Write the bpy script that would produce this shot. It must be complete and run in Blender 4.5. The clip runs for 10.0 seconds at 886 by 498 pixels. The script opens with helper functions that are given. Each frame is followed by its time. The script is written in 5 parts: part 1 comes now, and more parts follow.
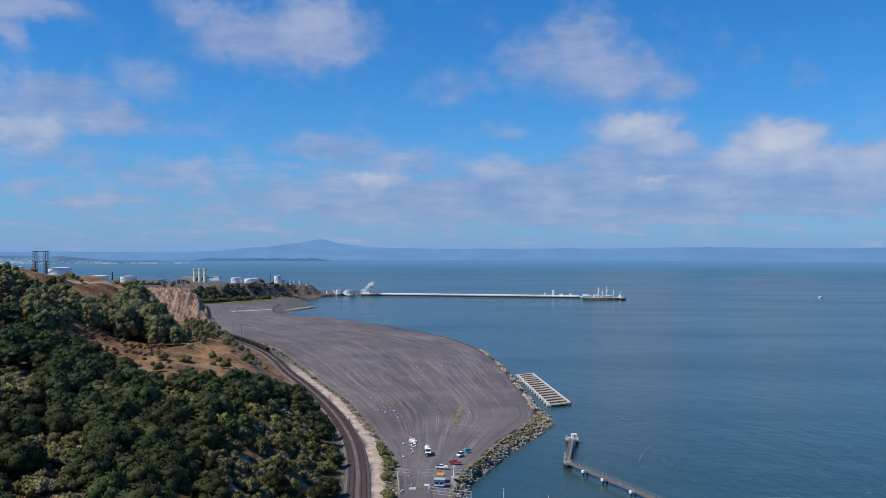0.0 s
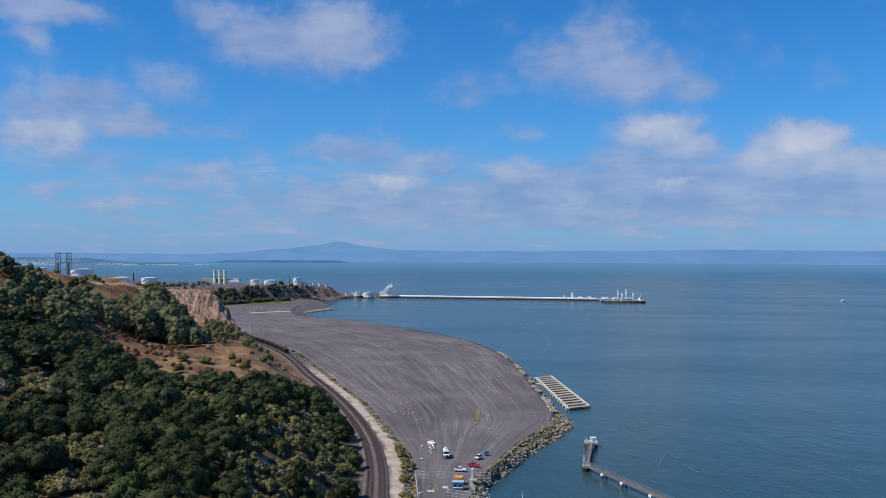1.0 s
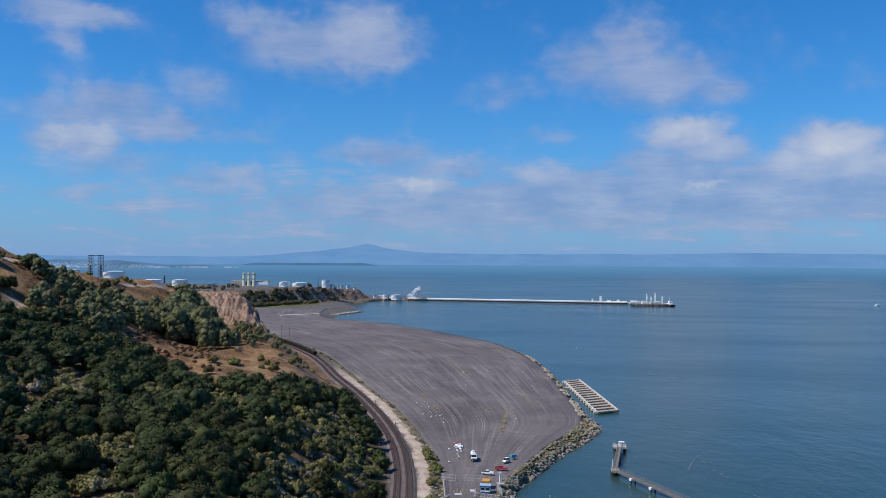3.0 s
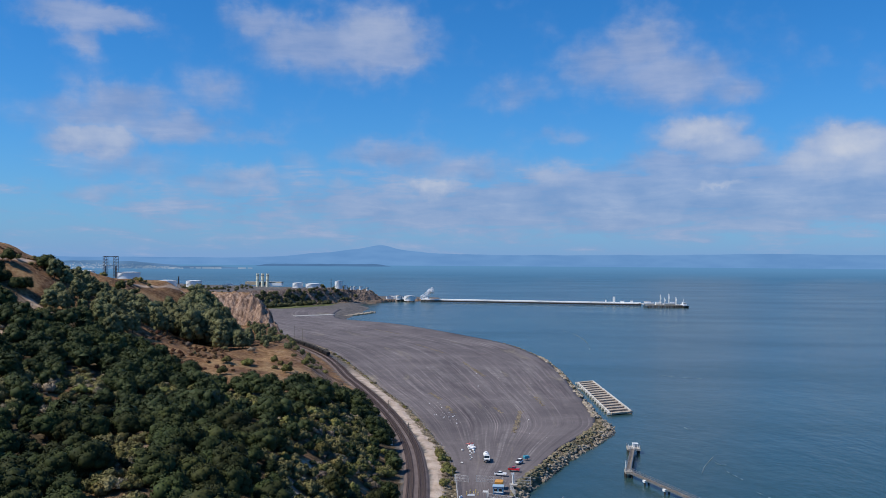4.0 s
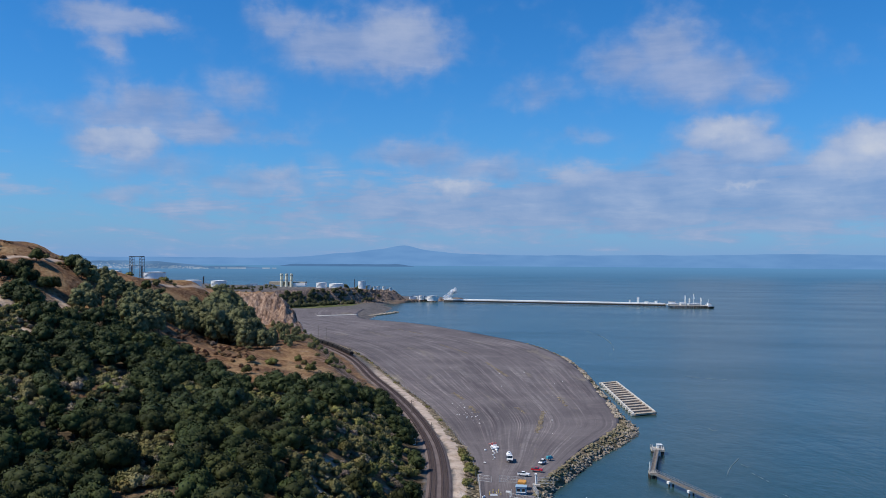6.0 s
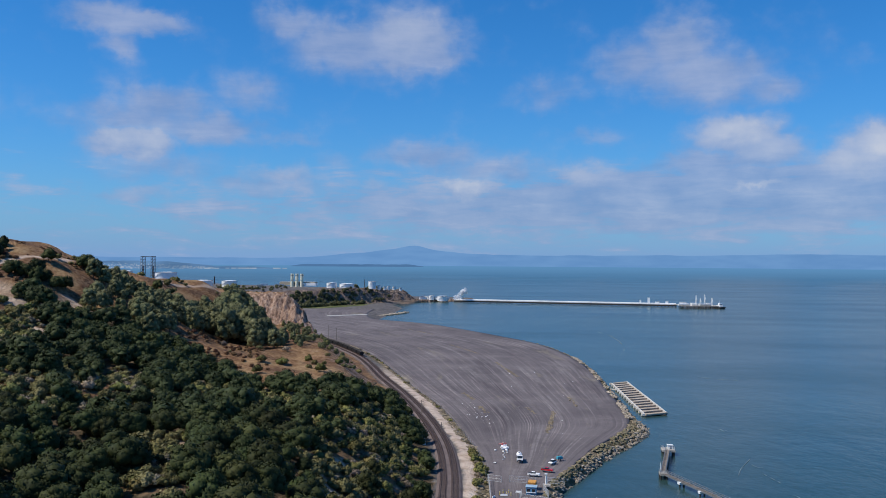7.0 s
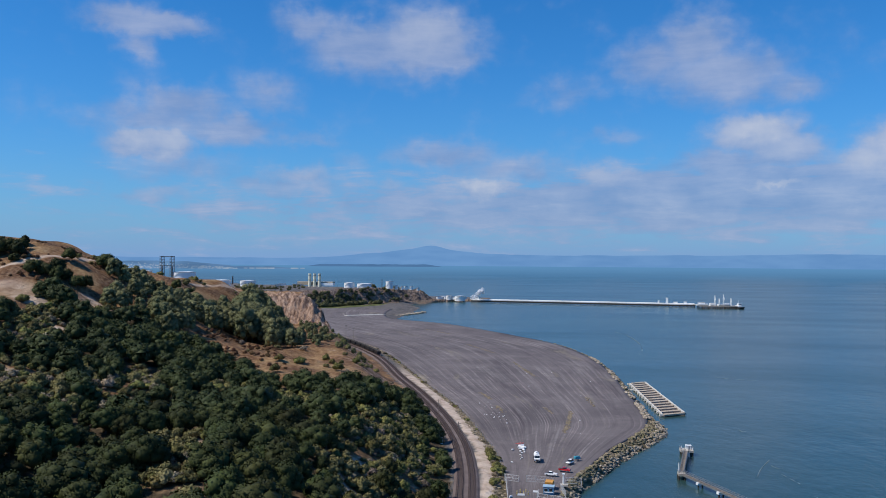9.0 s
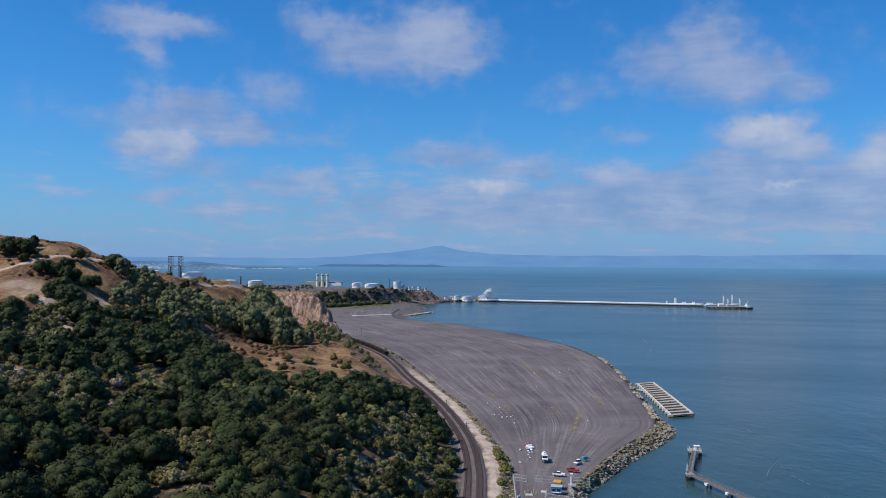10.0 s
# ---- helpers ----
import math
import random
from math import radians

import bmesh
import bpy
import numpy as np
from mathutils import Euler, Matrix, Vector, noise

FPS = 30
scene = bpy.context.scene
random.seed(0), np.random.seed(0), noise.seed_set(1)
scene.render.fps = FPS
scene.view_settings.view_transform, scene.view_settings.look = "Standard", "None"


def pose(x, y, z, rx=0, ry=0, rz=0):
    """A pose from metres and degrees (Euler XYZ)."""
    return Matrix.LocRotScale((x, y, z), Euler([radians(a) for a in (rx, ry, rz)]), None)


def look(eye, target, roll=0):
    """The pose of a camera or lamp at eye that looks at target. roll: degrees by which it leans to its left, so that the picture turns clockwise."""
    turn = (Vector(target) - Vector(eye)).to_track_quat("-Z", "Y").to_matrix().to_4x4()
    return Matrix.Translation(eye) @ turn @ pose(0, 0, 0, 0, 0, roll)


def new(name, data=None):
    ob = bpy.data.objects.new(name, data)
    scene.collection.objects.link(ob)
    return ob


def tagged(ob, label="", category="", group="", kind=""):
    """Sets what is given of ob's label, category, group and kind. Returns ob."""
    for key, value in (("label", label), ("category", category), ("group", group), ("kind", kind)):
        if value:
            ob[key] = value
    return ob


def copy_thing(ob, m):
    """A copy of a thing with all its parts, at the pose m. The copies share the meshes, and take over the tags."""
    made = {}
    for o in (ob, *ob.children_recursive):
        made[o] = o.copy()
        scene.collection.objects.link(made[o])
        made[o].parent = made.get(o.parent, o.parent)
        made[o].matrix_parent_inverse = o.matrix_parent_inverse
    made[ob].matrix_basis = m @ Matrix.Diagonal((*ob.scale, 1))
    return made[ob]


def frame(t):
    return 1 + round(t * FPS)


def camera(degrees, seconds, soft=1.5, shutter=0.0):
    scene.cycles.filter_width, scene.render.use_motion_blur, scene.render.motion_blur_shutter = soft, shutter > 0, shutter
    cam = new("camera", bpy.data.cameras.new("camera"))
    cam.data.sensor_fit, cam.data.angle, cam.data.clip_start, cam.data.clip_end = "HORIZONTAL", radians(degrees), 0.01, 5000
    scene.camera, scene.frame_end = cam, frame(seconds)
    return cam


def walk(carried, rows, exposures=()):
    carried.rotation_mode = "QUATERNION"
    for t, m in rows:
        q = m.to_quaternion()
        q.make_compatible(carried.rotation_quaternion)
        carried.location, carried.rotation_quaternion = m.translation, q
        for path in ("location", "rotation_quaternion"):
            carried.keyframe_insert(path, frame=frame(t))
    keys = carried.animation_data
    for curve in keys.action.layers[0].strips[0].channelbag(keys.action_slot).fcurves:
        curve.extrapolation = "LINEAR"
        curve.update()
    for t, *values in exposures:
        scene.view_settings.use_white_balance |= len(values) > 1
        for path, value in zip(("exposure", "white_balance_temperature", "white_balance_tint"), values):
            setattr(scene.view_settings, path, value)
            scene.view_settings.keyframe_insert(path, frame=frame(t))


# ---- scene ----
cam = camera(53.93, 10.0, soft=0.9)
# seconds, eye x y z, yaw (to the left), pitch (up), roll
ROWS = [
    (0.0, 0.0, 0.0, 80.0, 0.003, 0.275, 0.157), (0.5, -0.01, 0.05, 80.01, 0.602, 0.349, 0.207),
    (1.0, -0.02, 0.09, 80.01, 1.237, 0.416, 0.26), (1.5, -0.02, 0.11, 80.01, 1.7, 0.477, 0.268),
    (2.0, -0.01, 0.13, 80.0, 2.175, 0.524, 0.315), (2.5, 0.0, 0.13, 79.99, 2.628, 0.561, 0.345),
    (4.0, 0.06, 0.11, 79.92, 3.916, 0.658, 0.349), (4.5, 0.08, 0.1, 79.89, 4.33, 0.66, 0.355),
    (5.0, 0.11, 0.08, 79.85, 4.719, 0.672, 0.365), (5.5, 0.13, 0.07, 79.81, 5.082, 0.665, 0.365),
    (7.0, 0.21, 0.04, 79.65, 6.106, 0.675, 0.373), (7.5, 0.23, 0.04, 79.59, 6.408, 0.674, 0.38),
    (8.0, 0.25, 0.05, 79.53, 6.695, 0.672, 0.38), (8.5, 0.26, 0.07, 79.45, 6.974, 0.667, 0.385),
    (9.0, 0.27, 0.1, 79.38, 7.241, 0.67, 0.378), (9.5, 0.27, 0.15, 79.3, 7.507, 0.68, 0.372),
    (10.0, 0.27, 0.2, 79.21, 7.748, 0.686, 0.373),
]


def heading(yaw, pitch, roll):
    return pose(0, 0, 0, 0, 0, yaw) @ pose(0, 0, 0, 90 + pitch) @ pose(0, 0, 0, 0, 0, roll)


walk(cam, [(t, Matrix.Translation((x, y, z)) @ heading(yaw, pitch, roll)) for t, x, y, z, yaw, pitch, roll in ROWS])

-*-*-

Without the pictures, print the whole listing exactly as given.

Write the bpy script that would produce this shot. It must be complete and run in Blender 4.5. The clip runs for 10.0 seconds at 886 by 498 pixels. The script opens with helper functions that are given. Each frame is followed by its time. The script is written in 5 parts: part 1 comes now, and more parts follow.
0.0 s
1.0 s
3.0 s
4.0 s
6.0 s
7.0 s
9.0 s
10.0 s
# ---- helpers ----
import math
import random
from math import radians

import bmesh
import bpy
import numpy as np
from mathutils import Euler, Matrix, Vector, noise

FPS = 30
scene = bpy.context.scene
random.seed(0), np.random.seed(0), noise.seed_set(1)
scene.render.fps = FPS
scene.view_settings.view_transform, scene.view_settings.look = "Standard", "None"


def pose(x, y, z, rx=0, ry=0, rz=0):
    """A pose from metres and degrees (Euler XYZ)."""
    return Matrix.LocRotScale((x, y, z), Euler([radians(a) for a in (rx, ry, rz)]), None)


def look(eye, target, roll=0):
    """The pose of a camera or lamp at eye that looks at target. roll: degrees by which it leans to its left, so that the picture turns clockwise."""
    turn = (Vector(target) - Vector(eye)).to_track_quat("-Z", "Y").to_matrix().to_4x4()
    return Matrix.Translation(eye) @ turn @ pose(0, 0, 0, 0, 0, roll)


def new(name, data=None):
    ob = bpy.data.objects.new(name, data)
    scene.collection.objects.link(ob)
    return ob


def tagged(ob, label="", category="", group="", kind=""):
    """Sets what is given of ob's label, category, group and kind. Returns ob."""
    for key, value in (("label", label), ("category", category), ("group", group), ("kind", kind)):
        if value:
            ob[key] = value
    return ob


def copy_thing(ob, m):
    """A copy of a thing with all its parts, at the pose m. The copies share the meshes, and take over the tags."""
    made = {}
    for o in (ob, *ob.children_recursive):
        made[o] = o.copy()
        scene.collection.objects.link(made[o])
        made[o].parent = made.get(o.parent, o.parent)
        made[o].matrix_parent_inverse = o.matrix_parent_inverse
    made[ob].matrix_basis = m @ Matrix.Diagonal((*ob.scale, 1))
    return made[ob]


def frame(t):
    return 1 + round(t * FPS)


def camera(degrees, seconds, soft=1.5, shutter=0.0):
    scene.cycles.filter_width, scene.render.use_motion_blur, scene.render.motion_blur_shutter = soft, shutter > 0, shutter
    cam = new("camera", bpy.data.cameras.new("camera"))
    cam.data.sensor_fit, cam.data.angle, cam.data.clip_start, cam.data.clip_end = "HORIZONTAL", radians(degrees), 0.01, 5000
    scene.camera, scene.frame_end = cam, frame(seconds)
    return cam


def walk(carried, rows, exposures=()):
    carried.rotation_mode = "QUATERNION"
    for t, m in rows:
        q = m.to_quaternion()
        q.make_compatible(carried.rotation_quaternion)
        carried.location, carried.rotation_quaternion = m.translation, q
        for path in ("location", "rotation_quaternion"):
            carried.keyframe_insert(path, frame=frame(t))
    keys = carried.animation_data
    for curve in keys.action.layers[0].strips[0].channelbag(keys.action_slot).fcurves:
        curve.extrapolation = "LINEAR"
        curve.update()
    for t, *values in exposures:
        scene.view_settings.use_white_balance |= len(values) > 1
        for path, value in zip(("exposure", "white_balance_temperature", "white_balance_tint"), values):
            setattr(scene.view_settings, path, value)
            scene.view_settings.keyframe_insert(path, frame=frame(t))


# ---- scene ----
cam = camera(53.93, 10.0, soft=0.9)
# seconds, eye x y z, yaw (to the left), pitch (up), roll
ROWS = [
    (0.0, 0.0, 0.0, 80.0, 0.003, 0.275, 0.157), (0.5, -0.01, 0.05, 80.01, 0.602, 0.349, 0.207),
    (1.0, -0.02, 0.09, 80.01, 1.237, 0.416, 0.26), (1.5, -0.02, 0.11, 80.01, 1.7, 0.477, 0.268),
    (2.0, -0.01, 0.13, 80.0, 2.175, 0.524, 0.315), (2.5, 0.0, 0.13, 79.99, 2.628, 0.561, 0.345),
    (4.0, 0.06, 0.11, 79.92, 3.916, 0.658, 0.349), (4.5, 0.08, 0.1, 79.89, 4.33, 0.66, 0.355),
    (5.0, 0.11, 0.08, 79.85, 4.719, 0.672, 0.365), (5.5, 0.13, 0.07, 79.81, 5.082, 0.665, 0.365),
    (7.0, 0.21, 0.04, 79.65, 6.106, 0.675, 0.373), (7.5, 0.23, 0.04, 79.59, 6.408, 0.674, 0.38),
    (8.0, 0.25, 0.05, 79.53, 6.695, 0.672, 0.38), (8.5, 0.26, 0.07, 79.45, 6.974, 0.667, 0.385),
    (9.0, 0.27, 0.1, 79.38, 7.241, 0.67, 0.378), (9.5, 0.27, 0.15, 79.3, 7.507, 0.68, 0.372),
    (10.0, 0.27, 0.2, 79.21, 7.748, 0.686, 0.373),
]


def heading(yaw, pitch, roll):
    return pose(0, 0, 0, 0, 0, yaw) @ pose(0, 0, 0, 90 + pitch) @ pose(0, 0, 0, 0, 0, roll)


walk(cam, [(t, Matrix.Translation((x, y, z)) @ heading(yaw, pitch, roll)) for t, x, y, z, yaw, pitch, roll in ROWS])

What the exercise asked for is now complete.